Repeat every line of the data exactly, but not the pictures.
── DATASET EXTRACT
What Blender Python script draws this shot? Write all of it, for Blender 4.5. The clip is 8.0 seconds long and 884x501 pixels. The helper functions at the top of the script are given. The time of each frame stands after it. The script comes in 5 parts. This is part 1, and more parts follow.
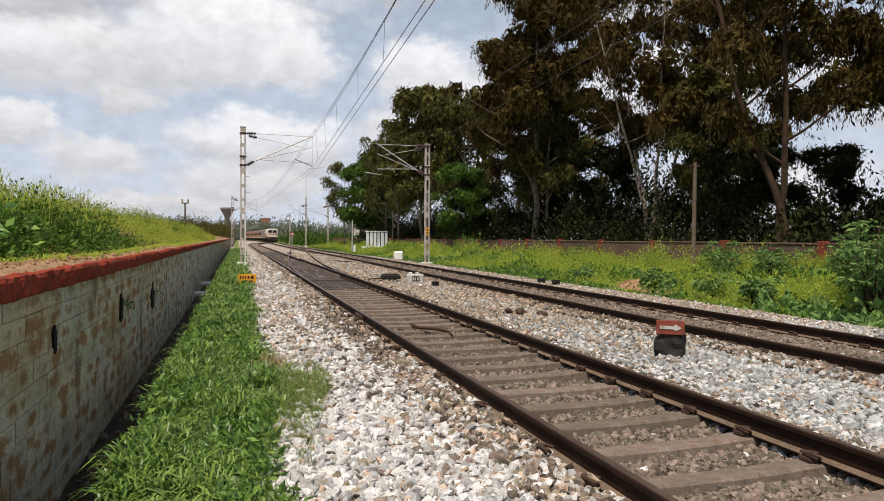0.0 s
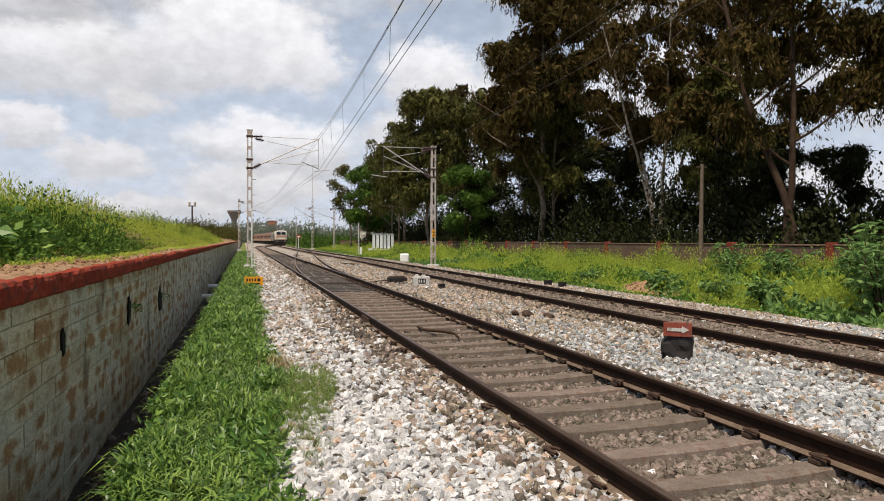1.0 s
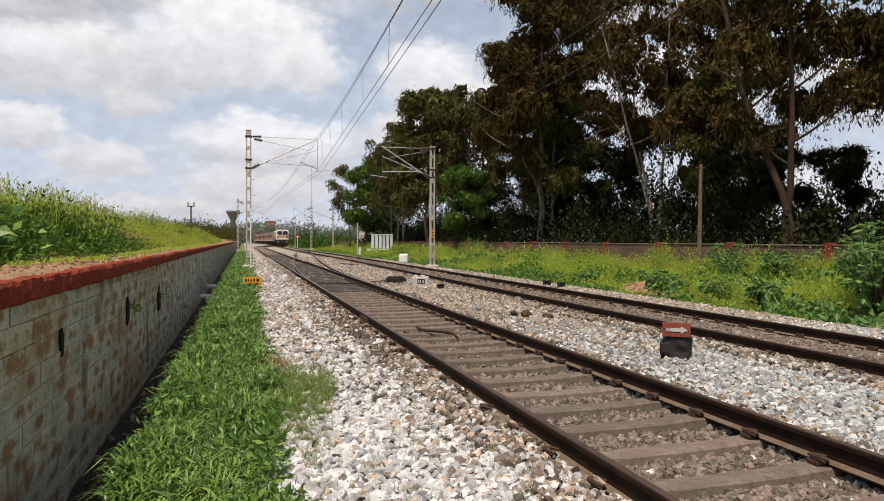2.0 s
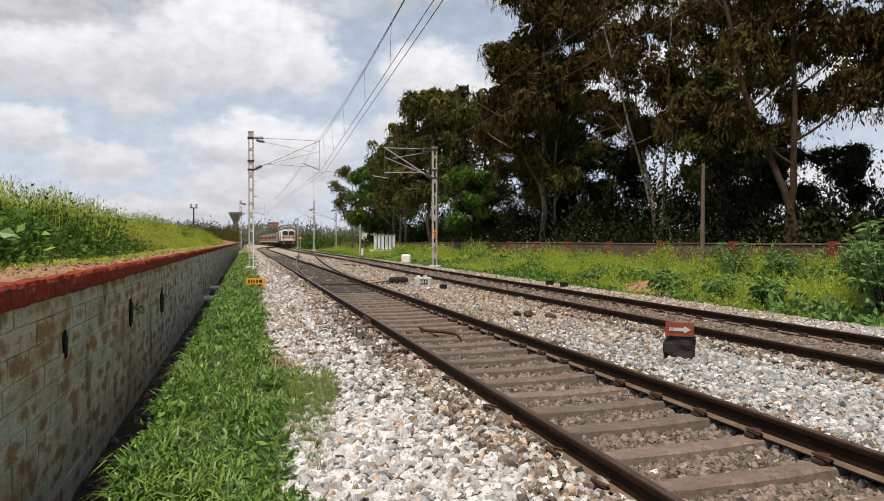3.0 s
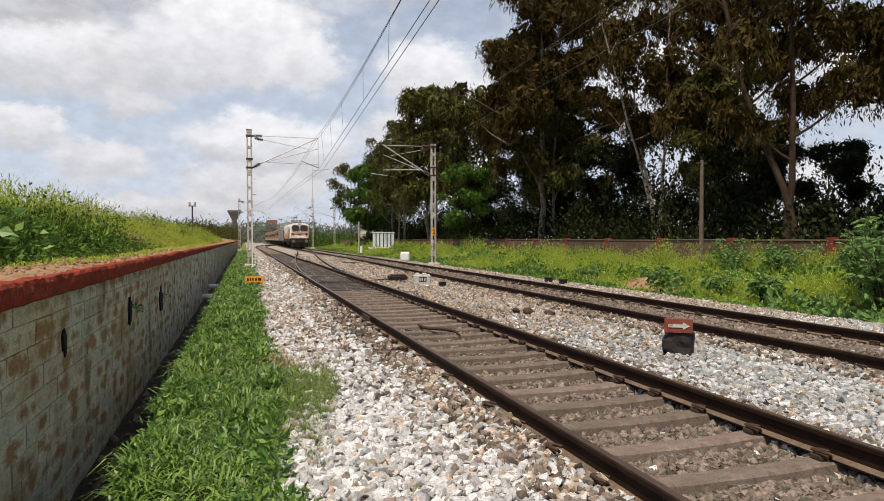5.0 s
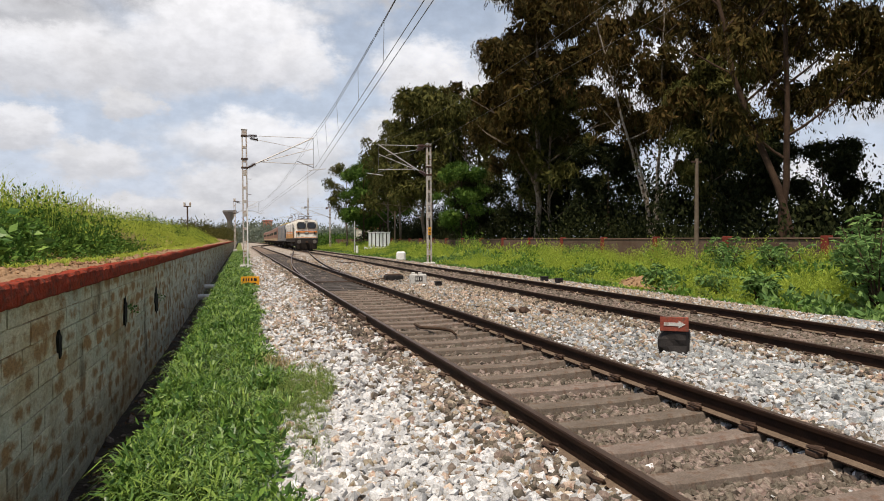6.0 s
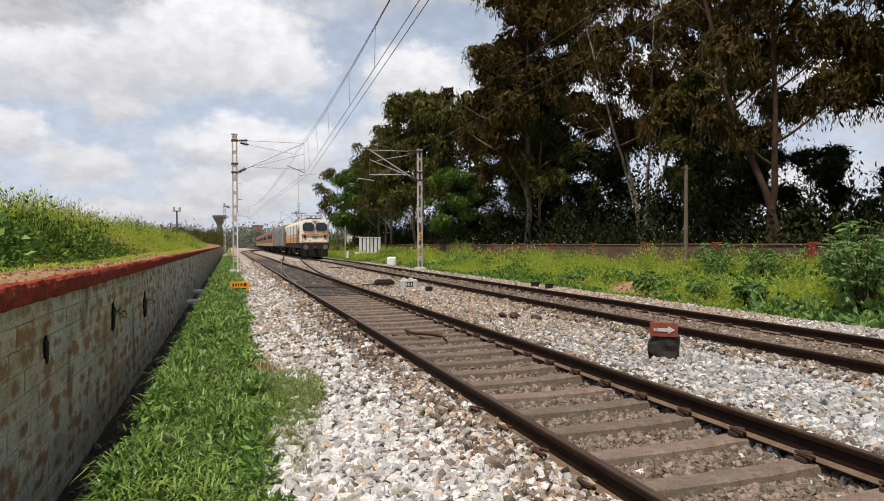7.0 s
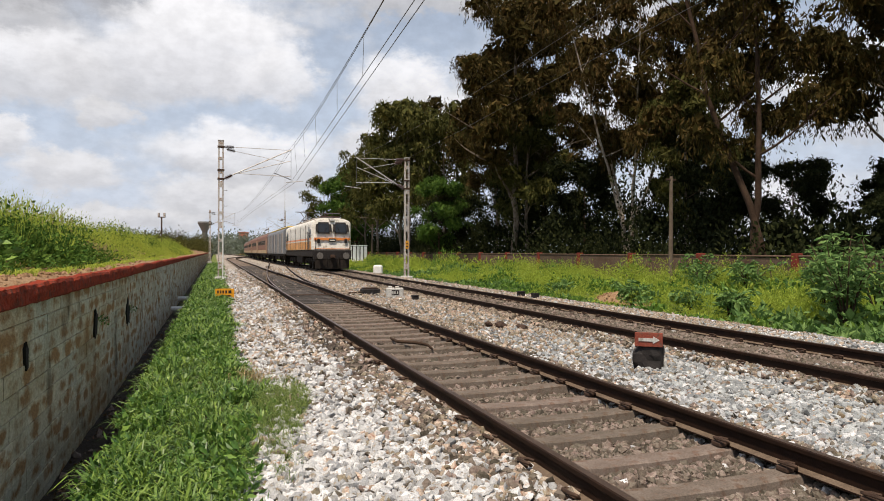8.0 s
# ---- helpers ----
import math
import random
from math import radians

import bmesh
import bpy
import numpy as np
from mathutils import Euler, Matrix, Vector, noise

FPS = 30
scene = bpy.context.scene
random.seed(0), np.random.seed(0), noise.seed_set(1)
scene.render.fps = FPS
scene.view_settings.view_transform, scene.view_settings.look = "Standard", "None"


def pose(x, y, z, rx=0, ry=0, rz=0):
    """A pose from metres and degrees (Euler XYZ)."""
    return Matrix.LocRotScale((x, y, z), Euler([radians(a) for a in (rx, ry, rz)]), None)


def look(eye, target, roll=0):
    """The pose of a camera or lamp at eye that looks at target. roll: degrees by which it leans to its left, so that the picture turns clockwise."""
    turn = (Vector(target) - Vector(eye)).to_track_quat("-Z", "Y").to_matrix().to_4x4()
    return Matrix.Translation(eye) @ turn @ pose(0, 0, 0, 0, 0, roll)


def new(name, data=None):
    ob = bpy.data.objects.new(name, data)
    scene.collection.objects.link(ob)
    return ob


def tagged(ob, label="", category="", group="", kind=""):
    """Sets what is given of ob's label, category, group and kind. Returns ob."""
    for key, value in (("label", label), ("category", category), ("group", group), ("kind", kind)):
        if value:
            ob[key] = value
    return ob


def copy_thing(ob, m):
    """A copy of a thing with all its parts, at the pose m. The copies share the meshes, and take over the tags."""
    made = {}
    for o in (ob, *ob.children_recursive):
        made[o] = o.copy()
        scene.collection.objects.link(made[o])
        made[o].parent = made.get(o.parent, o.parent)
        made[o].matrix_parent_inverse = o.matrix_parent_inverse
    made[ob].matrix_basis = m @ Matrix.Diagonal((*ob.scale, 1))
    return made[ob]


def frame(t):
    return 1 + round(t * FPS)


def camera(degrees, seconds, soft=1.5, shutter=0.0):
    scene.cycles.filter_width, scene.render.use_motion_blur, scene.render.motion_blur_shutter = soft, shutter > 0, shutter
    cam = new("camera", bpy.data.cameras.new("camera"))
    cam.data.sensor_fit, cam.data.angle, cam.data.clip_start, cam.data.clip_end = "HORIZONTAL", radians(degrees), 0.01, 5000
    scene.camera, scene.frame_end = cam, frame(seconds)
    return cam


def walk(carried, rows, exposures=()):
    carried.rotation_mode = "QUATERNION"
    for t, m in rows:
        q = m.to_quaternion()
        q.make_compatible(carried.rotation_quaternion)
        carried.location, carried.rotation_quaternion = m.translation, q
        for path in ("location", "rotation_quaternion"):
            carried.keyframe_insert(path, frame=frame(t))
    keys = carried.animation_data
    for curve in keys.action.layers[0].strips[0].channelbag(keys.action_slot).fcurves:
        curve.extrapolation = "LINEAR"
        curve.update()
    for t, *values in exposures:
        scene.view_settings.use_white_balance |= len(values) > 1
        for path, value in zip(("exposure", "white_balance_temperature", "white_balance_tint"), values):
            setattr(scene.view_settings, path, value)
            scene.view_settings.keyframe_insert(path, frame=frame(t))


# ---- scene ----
# ---------------------------------------------------------------- camera
cam = camera(67.3, 8.0, soft=0.95)
EYE = (0.0, 0.0, 1.546)
TURNS = [
    (0, -17.144, -1.028, -0.358),
    (0.5, -16.704, -0.976, -0.323),
    (1, -16.608, -0.840, -0.241),
    (1.5, -16.728, -0.823, -0.315),
    (3, -16.485, -0.775, 0.005),
    (3.5, -16.405, -0.766, 0.115),
    (4, -16.354, -0.932, 0.315),
    (4.5, -16.425, -0.984, 0.221),
    (6, -16.940, -1.054, 0.430),
    (6.5, -17.076, -0.911, 0.542),
    (7, -17.740, -0.595, 0.302),
    (7.5, -18.265, -0.250, 0.023),
    (8, -18.898, 0.147, -0.182),
]
walk(cam, [(t, pose(*EYE, 90 + pitch, roll, yaw)) for t, yaw, pitch, roll in TURNS],
     exposures=[(0, -0.14, 6900, 13.5), (8, -0.14, 6900, 13.5)])

# ---------------------------------------------------------------- light
SUN_DIR = Vector((-0.27, -0.31, 0.90)).normalized()      # towards the sun
sun = new("sun", bpy.data.lights.new("sun", "SUN"))
sun.data.energy, sun.data.angle, sun.data.color = 5.0, radians(0.8), (1.0, 0.92, 0.79)
sun.matrix_world = look((0, 0, 60), Vector((0, 0, 60)) - SUN_DIR)


# cumulus seen over the line: bearing and height of the middle, half width and half height (degrees), grey of the base, white of the top
CLOUDS = [
    (-17.0, 16.5, 9.0, 2.2, 5.6, 7.6), (-1.0, 18.0, 9.0, 1.8, 6.8, 7.8), (20.5, 20.8, 13.0, 1.6, 6.0, 7.0), (32.0, 19.6, 7.0, 3.0, 6.2, 7.4),
    (-12.6, 20.6, 8.5, 3.8, 4.6, 5.6),
    (-13.5, 13.0, 7.5, 2.9, 7.2, 10.4), (-4.6, 14.2, 9.5, 3.2, 7.2, 9.8), (-0.5, 16.6, 7.8, 4.4, 8.4, 10.8), (5.0, 14.6, 4.0, 2.6, 8.2, 10.2),
    (-8.0, 10.4, 2.4, 1.2, 7.0, 8.2), (-15.2, 8.2, 3.0, 1.6, 7.2, 9.6), (-10.5, 6.2, 4.2, 1.7, 7.3, 8.8),
    (2.6, 7.7, 8.0, 2.9, 6.8, 10.4), (0.5, 4.2, 6.5, 2.0, 6.9, 8.6), (-6.5, 2.6, 6.2, 1.5, 7.0, 8.4),
    (15.6, 13.7, 5.2, 3.2, 8.0, 10.6), (21.0, 11.2, 5.2, 2.6, 7.6, 9.4), (14.6, 9.2, 5.6, 2.2, 7.6, 9.0), (16.2, 5.4, 6.0, 3.4, 9.0, 11.0),
    (36.0, 12.0, 9.0, 4.0, 7.4, 10.0), (44.0, 3.6, 7.0, 3.0, 7.2, 9.0), (52.0, 12.0, 8.0, 4.0, 7.0, 9.6),
]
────
• [SOLVED EXERCISE]
What Blender Python script draws this shot? Write all of it, for Blender 4.5. The clip is 8.0 seconds long and 884x501 pixels. The helper functions at the top of the script are given. The time of each frame stands after it. The script comes in 5 parts. This is part 1, and more parts follow.
0.0 s
1.0 s
2.0 s
3.0 s
5.0 s
6.0 s
7.0 s
8.0 s
# ---- helpers ----
import math
import random
from math import radians

import bmesh
import bpy
import numpy as np
from mathutils import Euler, Matrix, Vector, noise

FPS = 30
scene = bpy.context.scene
random.seed(0), np.random.seed(0), noise.seed_set(1)
scene.render.fps = FPS
scene.view_settings.view_transform, scene.view_settings.look = "Standard", "None"


def pose(x, y, z, rx=0, ry=0, rz=0):
    """A pose from metres and degrees (Euler XYZ)."""
    return Matrix.LocRotScale((x, y, z), Euler([radians(a) for a in (rx, ry, rz)]), None)


def look(eye, target, roll=0):
    """The pose of a camera or lamp at eye that looks at target. roll: degrees by which it leans to its left, so that the picture turns clockwise."""
    turn = (Vector(target) - Vector(eye)).to_track_quat("-Z", "Y").to_matrix().to_4x4()
    return Matrix.Translation(eye) @ turn @ pose(0, 0, 0, 0, 0, roll)


def new(name, data=None):
    ob = bpy.data.objects.new(name, data)
    scene.collection.objects.link(ob)
    return ob


def tagged(ob, label="", category="", group="", kind=""):
    """Sets what is given of ob's label, category, group and kind. Returns ob."""
    for key, value in (("label", label), ("category", category), ("group", group), ("kind", kind)):
        if value:
            ob[key] = value
    return ob


def copy_thing(ob, m):
    """A copy of a thing with all its parts, at the pose m. The copies share the meshes, and take over the tags."""
    made = {}
    for o in (ob, *ob.children_recursive):
        made[o] = o.copy()
        scene.collection.objects.link(made[o])
        made[o].parent = made.get(o.parent, o.parent)
        made[o].matrix_parent_inverse = o.matrix_parent_inverse
    made[ob].matrix_basis = m @ Matrix.Diagonal((*ob.scale, 1))
    return made[ob]


def frame(t):
    return 1 + round(t * FPS)


def camera(degrees, seconds, soft=1.5, shutter=0.0):
    scene.cycles.filter_width, scene.render.use_motion_blur, scene.render.motion_blur_shutter = soft, shutter > 0, shutter
    cam = new("camera", bpy.data.cameras.new("camera"))
    cam.data.sensor_fit, cam.data.angle, cam.data.clip_start, cam.data.clip_end = "HORIZONTAL", radians(degrees), 0.01, 5000
    scene.camera, scene.frame_end = cam, frame(seconds)
    return cam


def walk(carried, rows, exposures=()):
    carried.rotation_mode = "QUATERNION"
    for t, m in rows:
        q = m.to_quaternion()
        q.make_compatible(carried.rotation_quaternion)
        carried.location, carried.rotation_quaternion = m.translation, q
        for path in ("location", "rotation_quaternion"):
            carried.keyframe_insert(path, frame=frame(t))
    keys = carried.animation_data
    for curve in keys.action.layers[0].strips[0].channelbag(keys.action_slot).fcurves:
        curve.extrapolation = "LINEAR"
        curve.update()
    for t, *values in exposures:
        scene.view_settings.use_white_balance |= len(values) > 1
        for path, value in zip(("exposure", "white_balance_temperature", "white_balance_tint"), values):
            setattr(scene.view_settings, path, value)
            scene.view_settings.keyframe_insert(path, frame=frame(t))


# ---- scene ----
# ---------------------------------------------------------------- camera
cam = camera(67.3, 8.0, soft=0.95)
EYE = (0.0, 0.0, 1.546)
TURNS = [
    (0, -17.144, -1.028, -0.358),
    (0.5, -16.704, -0.976, -0.323),
    (1, -16.608, -0.840, -0.241),
    (1.5, -16.728, -0.823, -0.315),
    (3, -16.485, -0.775, 0.005),
    (3.5, -16.405, -0.766, 0.115),
    (4, -16.354, -0.932, 0.315),
    (4.5, -16.425, -0.984, 0.221),
    (6, -16.940, -1.054, 0.430),
    (6.5, -17.076, -0.911, 0.542),
    (7, -17.740, -0.595, 0.302),
    (7.5, -18.265, -0.250, 0.023),
    (8, -18.898, 0.147, -0.182),
]
walk(cam, [(t, pose(*EYE, 90 + pitch, roll, yaw)) for t, yaw, pitch, roll in TURNS],
     exposures=[(0, -0.14, 6900, 13.5), (8, -0.14, 6900, 13.5)])

# ---------------------------------------------------------------- light
SUN_DIR = Vector((-0.27, -0.31, 0.90)).normalized()      # towards the sun
sun = new("sun", bpy.data.lights.new("sun", "SUN"))
sun.data.energy, sun.data.angle, sun.data.color = 5.0, radians(0.8), (1.0, 0.92, 0.79)
sun.matrix_world = look((0, 0, 60), Vector((0, 0, 60)) - SUN_DIR)


# cumulus seen over the line: bearing and height of the middle, half width and half height (degrees), grey of the base, white of the top
CLOUDS = [
    (-17.0, 16.5, 9.0, 2.2, 5.6, 7.6), (-1.0, 18.0, 9.0, 1.8, 6.8, 7.8), (20.5, 20.8, 13.0, 1.6, 6.0, 7.0), (32.0, 19.6, 7.0, 3.0, 6.2, 7.4),
    (-12.6, 20.6, 8.5, 3.8, 4.6, 5.6),
    (-13.5, 13.0, 7.5, 2.9, 7.2, 10.4), (-4.6, 14.2, 9.5, 3.2, 7.2, 9.8), (-0.5, 16.6, 7.8, 4.4, 8.4, 10.8), (5.0, 14.6, 4.0, 2.6, 8.2, 10.2),
    (-8.0, 10.4, 2.4, 1.2, 7.0, 8.2), (-15.2, 8.2, 3.0, 1.6, 7.2, 9.6), (-10.5, 6.2, 4.2, 1.7, 7.3, 8.8),
    (2.6, 7.7, 8.0, 2.9, 6.8, 10.4), (0.5, 4.2, 6.5, 2.0, 6.9, 8.6), (-6.5, 2.6, 6.2, 1.5, 7.0, 8.4),
    (15.6, 13.7, 5.2, 3.2, 8.0, 10.6), (21.0, 11.2, 5.2, 2.6, 7.6, 9.4), (14.6, 9.2, 5.6, 2.2, 7.6, 9.0), (16.2, 5.4, 6.0, 3.4, 9.0, 11.0),
    (36.0, 12.0, 9.0, 4.0, 7.4, 10.0), (44.0, 3.6, 7.0, 3.0, 7.2, 9.0), (52.0, 12.0, 8.0, 4.0, 7.0, 9.6),
]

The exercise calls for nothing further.